When California set a reportable limit of 18 parts per billion for its drinking water during 1997, Nevada water agencies agreed to the same number for informing the public.
Perchlorate salt in soils and ground water enters the lake through the Las Vegas Wash.
Two companies manufactured ammonium perchlorate for increasing rocket fuel performance, fertilizers and fireworks since the 1950s. Kerr-McGee Chemical Corp. has been working with the state to remove the chemical from the wash. Using an expensive ion-exchange process, the company has removed 50 tons since November 1999.
As the Colorado River's flow increases during wet years, perchlorate levels drop, LaBounty said. The water from the wash flows into the lake and rides near the lake's surface during warmer spring and summer months.

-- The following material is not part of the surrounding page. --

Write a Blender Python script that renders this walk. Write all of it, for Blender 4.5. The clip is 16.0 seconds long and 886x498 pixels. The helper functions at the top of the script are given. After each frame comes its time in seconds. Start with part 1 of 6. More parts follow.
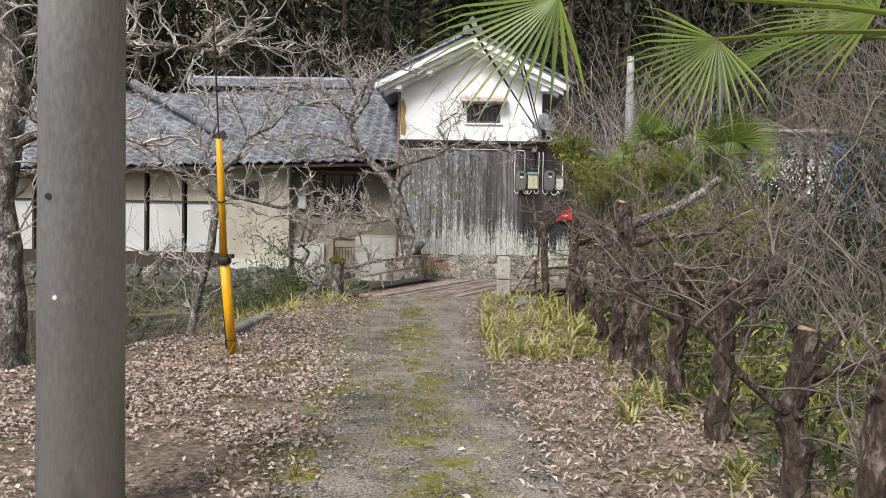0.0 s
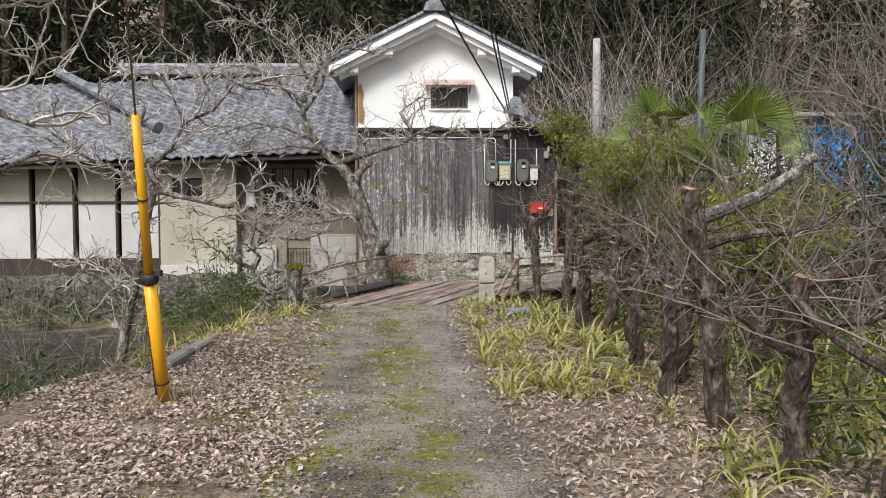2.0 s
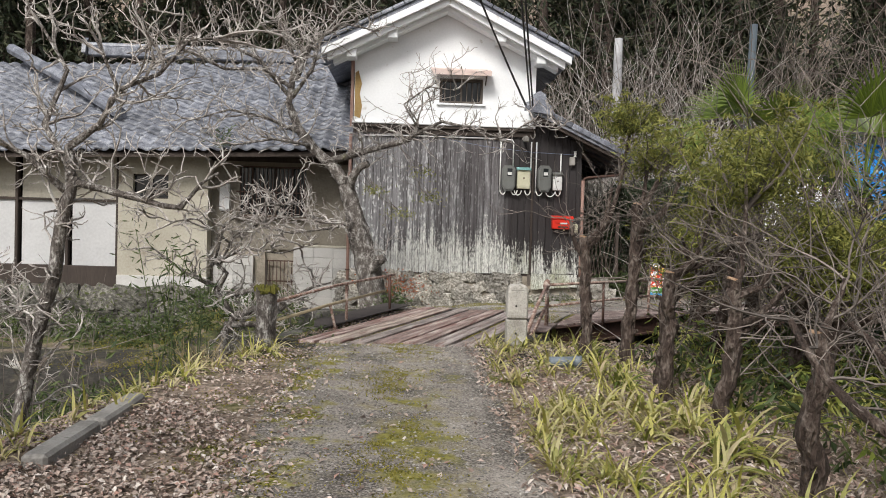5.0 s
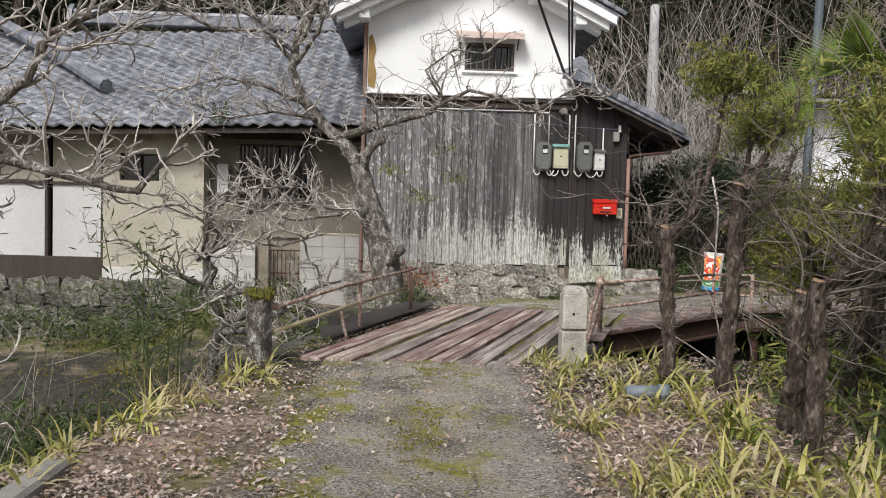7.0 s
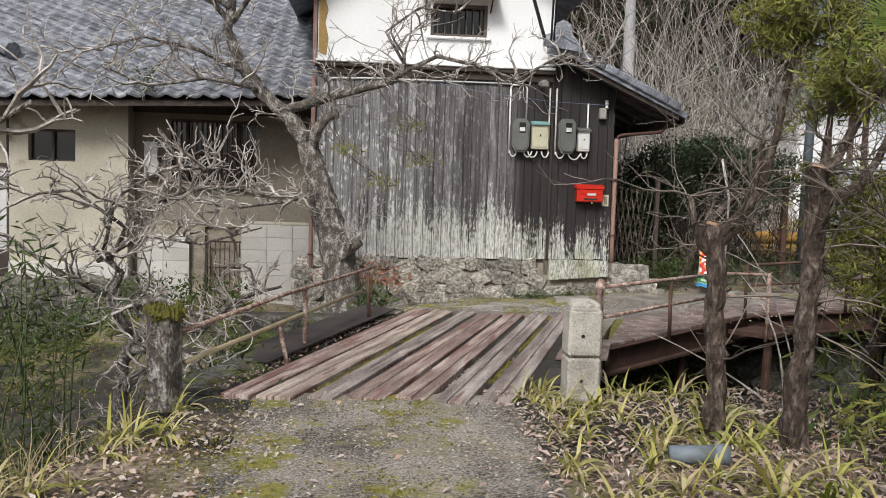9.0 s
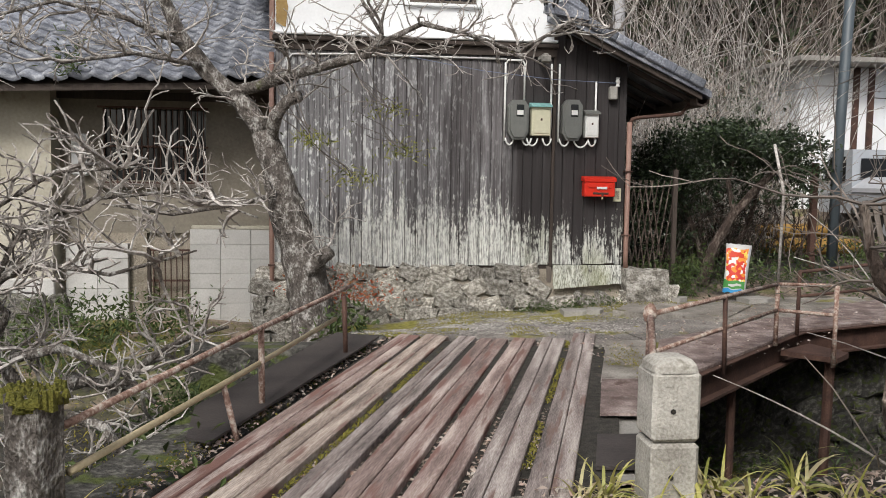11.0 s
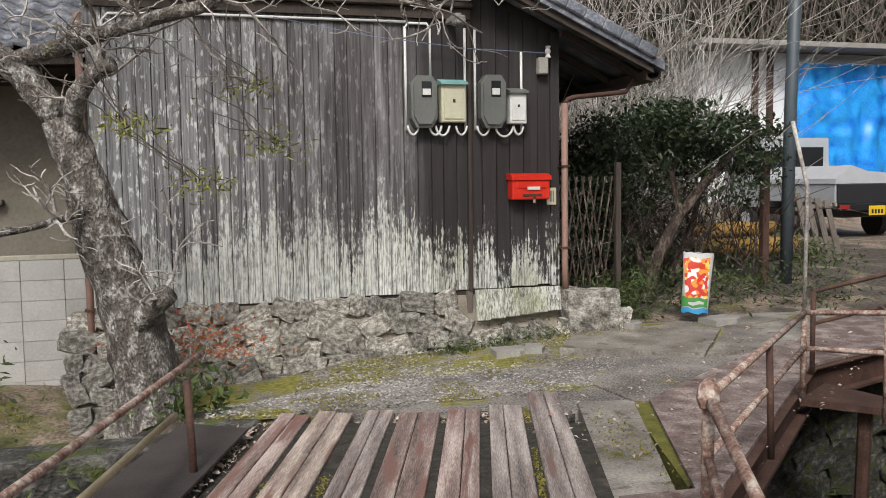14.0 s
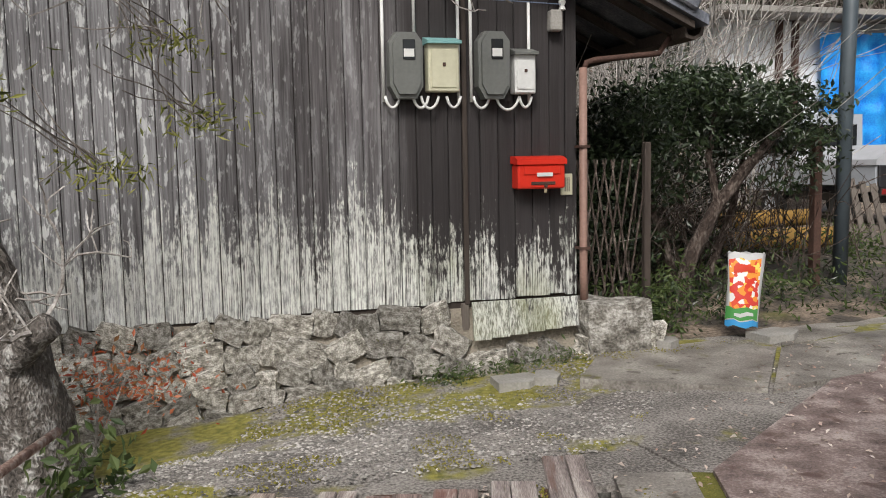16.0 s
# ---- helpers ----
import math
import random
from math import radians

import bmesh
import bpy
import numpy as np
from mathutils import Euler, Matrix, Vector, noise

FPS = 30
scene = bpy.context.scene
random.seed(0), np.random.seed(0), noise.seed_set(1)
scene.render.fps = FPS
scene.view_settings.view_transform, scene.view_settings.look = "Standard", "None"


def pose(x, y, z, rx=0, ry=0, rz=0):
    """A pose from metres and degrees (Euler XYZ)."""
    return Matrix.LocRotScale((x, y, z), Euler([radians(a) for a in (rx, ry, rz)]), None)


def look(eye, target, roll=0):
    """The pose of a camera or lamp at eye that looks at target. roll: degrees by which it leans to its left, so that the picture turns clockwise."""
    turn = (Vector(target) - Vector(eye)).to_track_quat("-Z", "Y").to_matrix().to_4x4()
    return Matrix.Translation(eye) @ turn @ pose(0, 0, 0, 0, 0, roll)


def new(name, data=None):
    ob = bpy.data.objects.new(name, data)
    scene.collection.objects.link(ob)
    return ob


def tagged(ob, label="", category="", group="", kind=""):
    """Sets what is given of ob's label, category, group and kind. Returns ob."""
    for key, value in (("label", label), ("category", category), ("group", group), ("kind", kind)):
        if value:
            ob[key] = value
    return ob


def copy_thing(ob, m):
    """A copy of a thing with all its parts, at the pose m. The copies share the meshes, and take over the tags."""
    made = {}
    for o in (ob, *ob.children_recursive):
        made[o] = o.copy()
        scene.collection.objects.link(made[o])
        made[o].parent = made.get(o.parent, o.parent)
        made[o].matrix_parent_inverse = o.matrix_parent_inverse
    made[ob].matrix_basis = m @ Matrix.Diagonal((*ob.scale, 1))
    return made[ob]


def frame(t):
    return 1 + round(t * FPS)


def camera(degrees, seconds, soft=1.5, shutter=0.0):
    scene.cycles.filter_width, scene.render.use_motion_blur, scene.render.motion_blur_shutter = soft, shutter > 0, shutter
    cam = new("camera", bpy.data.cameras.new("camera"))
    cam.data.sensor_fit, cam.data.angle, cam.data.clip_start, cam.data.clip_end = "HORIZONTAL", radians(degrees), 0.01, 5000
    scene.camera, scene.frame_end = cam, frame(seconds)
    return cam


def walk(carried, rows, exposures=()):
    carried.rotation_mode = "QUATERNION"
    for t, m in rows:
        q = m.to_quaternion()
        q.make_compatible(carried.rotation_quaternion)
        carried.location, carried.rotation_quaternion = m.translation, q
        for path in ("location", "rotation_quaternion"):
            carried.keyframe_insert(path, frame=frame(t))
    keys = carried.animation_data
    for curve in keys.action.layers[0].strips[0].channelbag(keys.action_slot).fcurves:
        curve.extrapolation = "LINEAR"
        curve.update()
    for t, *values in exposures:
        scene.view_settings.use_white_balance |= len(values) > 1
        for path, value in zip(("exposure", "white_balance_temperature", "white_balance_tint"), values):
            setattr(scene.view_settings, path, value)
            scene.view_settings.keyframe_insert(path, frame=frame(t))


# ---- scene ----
cam = camera(54.5, 16.0, soft=0.95)
PATH = [
    (0, (0.629, -3.314, 1.219), (0.568, -1.316, 1.144), 1.1),
    (0.5, (0.52, -2.87, 1.214), (0.522, -0.873, 1.11), 0.4),
    (1, (0.413, -2.388, 1.213), (0.416, -0.391, 1.096), 0.8),
    (1.5, (0.305, -1.961, 1.229), (0.344, 0.035, 1.118), 0.3),
    (2, (0.245, -1.462, 1.235), (0.299, 0.535, 1.148), -0.2),
    (2.5, (0.16, -1.02, 1.237), (0.271, 0.977, 1.212), 0.2),
    (3, (0.051, -0.587, 1.202), (0.216, 1.405, 1.164), 0.9),
    (3.5, (0.047, -0.091, 1.214), (0.18, 1.904, 1.156), 1.3),
    (4, (-0.034, 0.388, 1.194), (0.151, 2.379, 1.127), 1.8),
    (4.5, (-0.017, 0.853, 1.221), (0.094, 2.849, 1.166), 1.9),
    (7, (-0.162, 3.289, 1.264), (-0.108, 5.286, 1.163), 1.6),
    (7.5, (-0.202, 3.706, 1.283), (-0.111, 5.702, 1.184), 1.8),
    (8, (-0.188, 4.223, 1.27), (-0.045, 6.215, 1.165), 1.4),
    (8.5, (-0.19, 4.657, 1.274), (-0.04, 6.647, 1.153), 1.7),
    (11, (-0.278, 7.035, 1.369), (-0.048, 9.015, 1.209), 0.9),
    (11.5, (-0.314, 7.459, 1.36), (0.045, 9.422, 1.226), 1.1),
    (12, (-0.262, 7.957, 1.345), (0.158, 9.905, 1.17), 0.8),
    (12.5, (-0.28, 8.389, 1.333), (0.236, 10.312, 1.145), 0.6),
    (13, (-0.234, 8.845, 1.352), (0.391, 10.737, 1.177), -0.0),
    (13.5, (-0.202, 9.224, 1.347), (0.384, 11.129, 1.174), -0.2),
    (14, (-0.156, 9.667, 1.37), (0.374, 11.589, 1.215), -0.8),
    (14.5, (0.006, 10.09, 1.372), (0.436, 12.035, 1.186), -1.1),
    (15, (0.119, 10.498, 1.426), (0.616, 12.426, 1.237), -0.8),
    (15.5, (0.253, 10.888, 1.414), (0.833, 12.794, 1.245), -1.1),
    (16, (0.37, 11.265, 1.396), (0.901, 13.183, 1.199), -1.1),
]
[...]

In the winter, the plume from the wash drops to lower depths.
This year the plume containing surface runoff, treated sewage, pesticides, perchlorate and insecticides is stuck about 140 to 150 feet beneath the lake's surface, LaBounty said.
Southern Nevada's drinking water intake facility is 146 feet deep.
As a precaution, the water authority has stopped recharging Las Vegas Valley wells with the perchlorate-laced water, Resources Director Kay Brothers said.
A controversial experiment funded by defense contractor Lockheed Martin is feeding perchlorate to 100 volunteers in San Bernardino, Calif. This is to determine if small, regular amounts of the chemical harm human development. This is not part of the formal EPA testing.